Hence, $$f$$ is convex.

Example 9.49 (Log determinant function is concave)

Let $$f : \SS^n \to \RR$$ be:

$f(\bX) = \log \det X.$

with $$\dom f = \SS^n_{++}$$ (the set of symmetric positive definite matrices).

Let any line in $$\SS^n$$ be given by:

$\bX = \bZ + t \bV$

where $$\bZ, \bV \in \SS^n$$.

Consider the restriction of $$f$$ on a line:

$g(t) = \log \det (\bZ + t \bV)$

to the interval of values where $$\bZ + t \bV \succ \ZERO$$ (since $$\dom f = \SS^n_{++}$$ ). In other words,

$\dom g = \{t \in \RR \ST \bZ + t \bV \succ \ZERO \}.$

Without any loss of generality, we can assume that $$t=0 \in \dom g$$; i.e. $$\bZ \succ \ZERO$$.

Recall that:

1. $$\det (AB) = \det(A) \det(B)$$ for square matrices.

2. $$\det (A) = \prod_{i=1}^n \lambda_i$$ for symmetric matrices with $$\lambda_i$$ being their eigen values.

3. If $$\lambda_i$$ are eigen values of $$A$$, then the eigen values of $$I + t A$$ are $$1 + t \lambda_i$$.

Now

$\begin{split} g(t) &= \log \det (\bZ + t \bV) \\ &= \log \det (\bZ^{\frac{1}{2}} (\bZ^{\frac{1}{2}} + t \bZ^{-\frac{1}{2}} \bV) )\\ &= \log \det (\bZ^{\frac{1}{2}} (I + t \bZ^{-\frac{1}{2}} \bV \bZ^{-\frac{1}{2}}) \bZ^{\frac{1}{2}})\\ &= \log \det(\bZ^{\frac{1}{2}}) + \log \det (I + t \bZ^{-\frac{1}{2}} \bV \bZ^{-\frac{1}{2}}) + \log \det(\bZ^{\frac{1}{2}})\\ &= \log \det(\bZ) + \log \det (I + t \bZ^{-\frac{1}{2}} \bV \bZ^{-\frac{1}{2}}). \end{split}$
1. Let $$\lambda_i$$ be the eigen values of $$\bZ^{-\frac{1}{2}} \bV \bZ^{-\frac{1}{2}}$$.

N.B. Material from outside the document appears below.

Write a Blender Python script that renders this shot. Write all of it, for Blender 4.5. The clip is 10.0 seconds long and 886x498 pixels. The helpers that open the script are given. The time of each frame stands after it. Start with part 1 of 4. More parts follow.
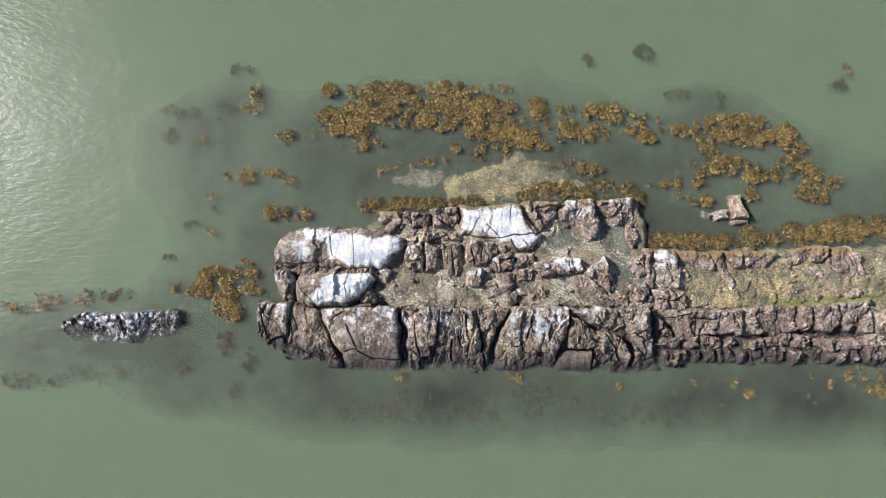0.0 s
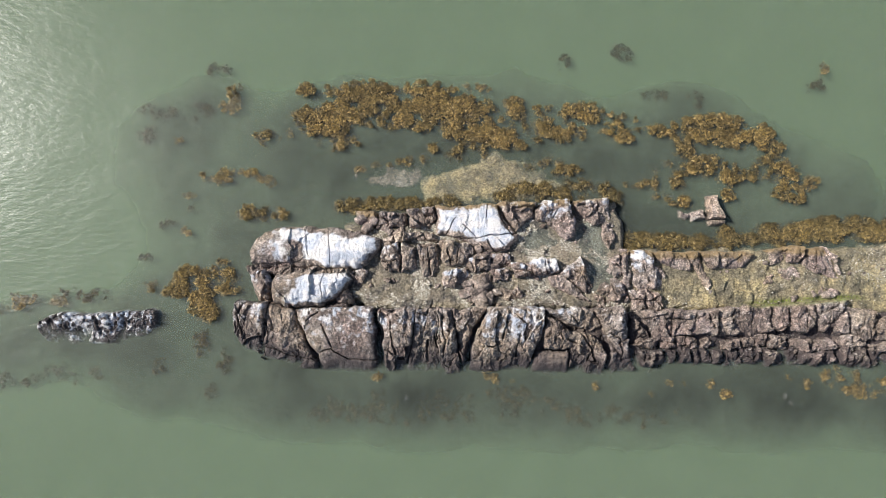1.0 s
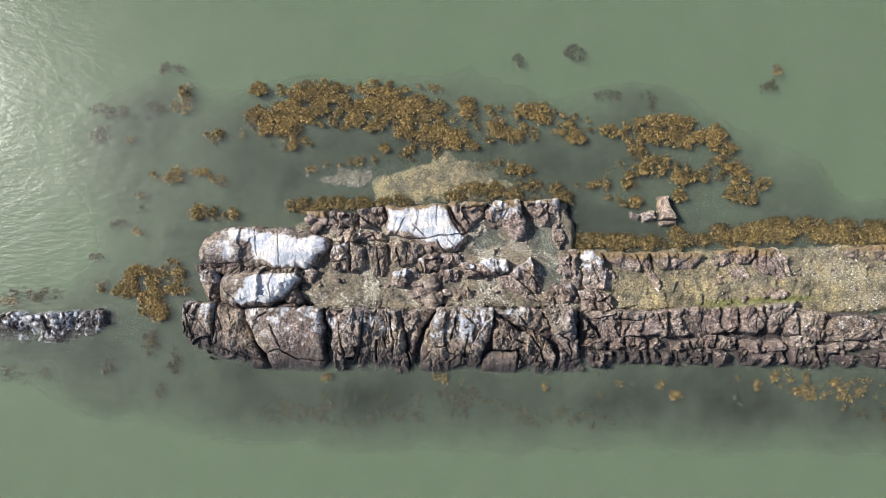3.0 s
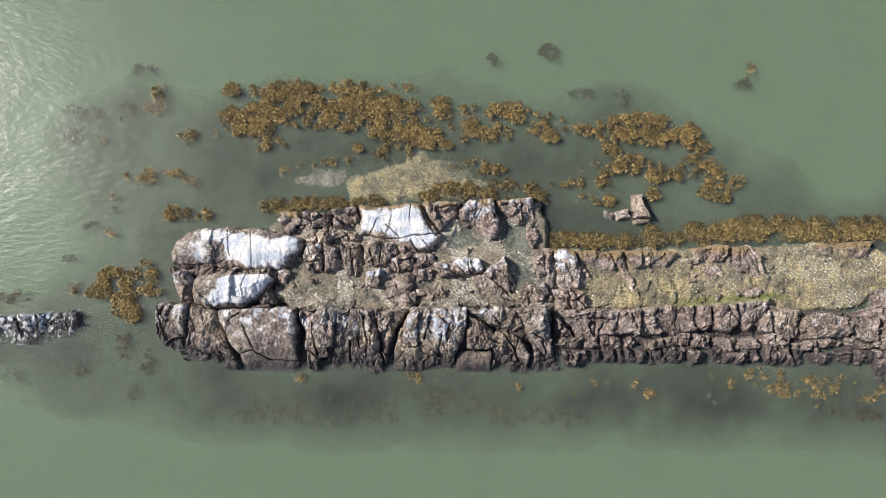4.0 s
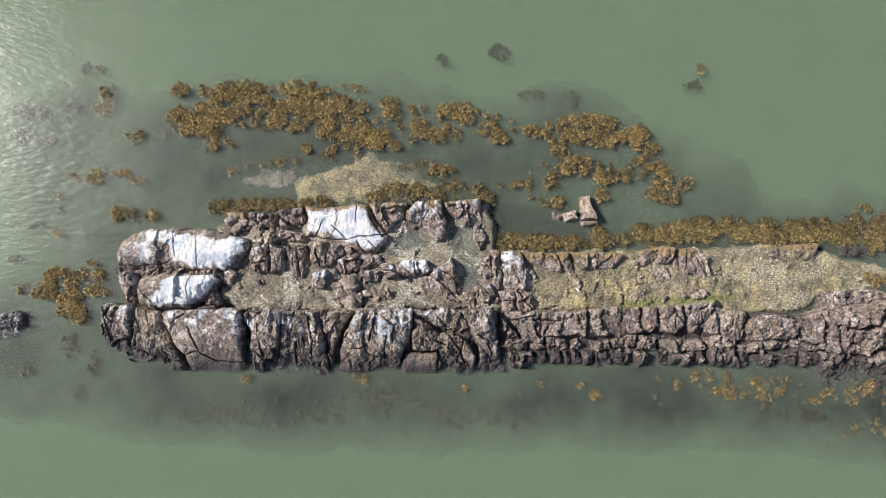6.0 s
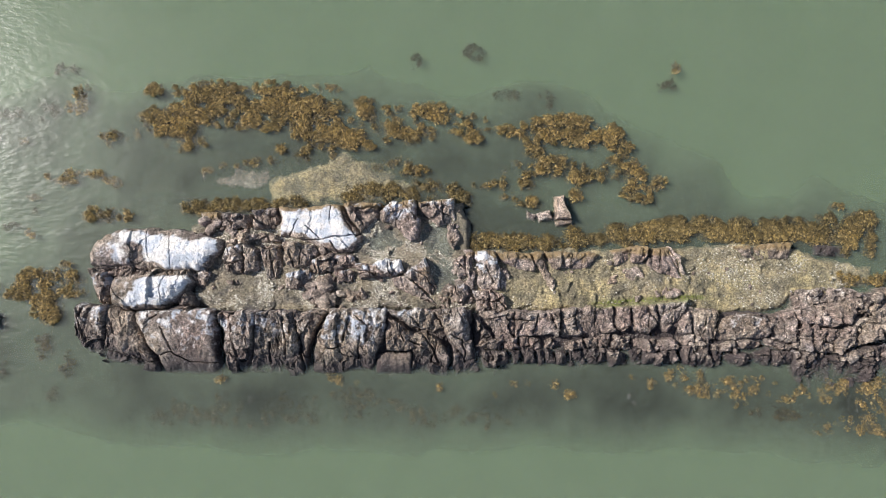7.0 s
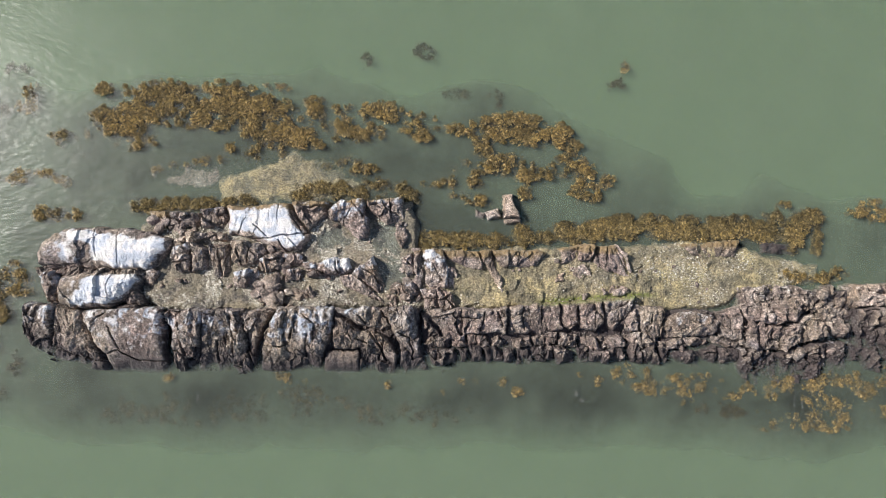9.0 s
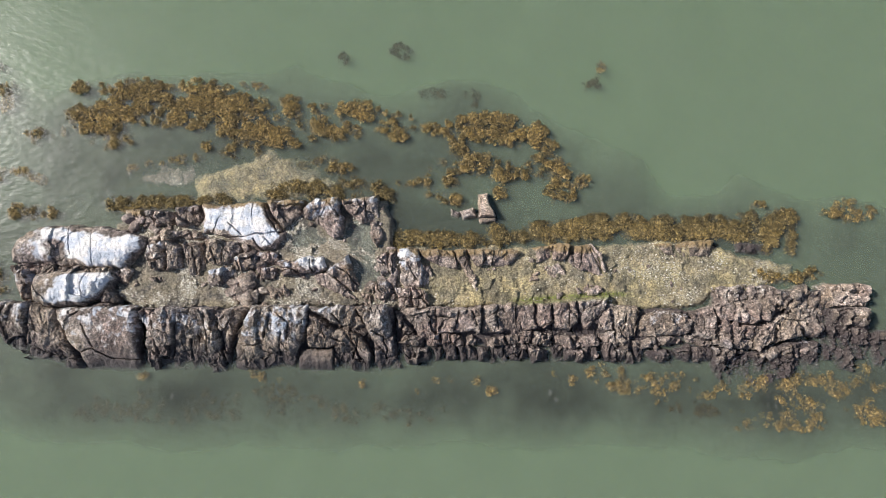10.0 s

2. Then, $$1 + t \lambda_i$$ are eigen values of $$I + t\bZ^{-\frac{1}{2}} \bV \bZ^{-\frac{1}{2}}$$.

3. Thus, $$\log \det (I + t\bZ^{-\frac{1}{2}} \bV \bZ^{-\frac{1}{2}}) = \sum_{i=1}^n \log \det (1 + t\lambda_i)$$.

Thus,

$g(t) = \sum_{i=1}^n \log \det (1 + t\lambda_i) + \log \det(\bZ).$

Note that $$\log \det(\bZ)$$ doesn’t depend on $$t$$. Similarly, $$\lambda_i$$ only depend on $$\bZ$$ and $$\bV$$, hence they don’t depend on $$t$$.

Differentiating $$g$$ w.r.t. $$t$$, we get:

$g'(t) = \sum_{i=1}^n \frac{\lambda_i}{1 + t \lambda_i}.$

Differentiating again, we get:

$g''(t) = -\sum_{i=1}^n \frac{\lambda_i^2}{(1 + t \lambda_i)^2}.$

Since $$g''(t) \leq 0$$, hence $$f$$ is concave.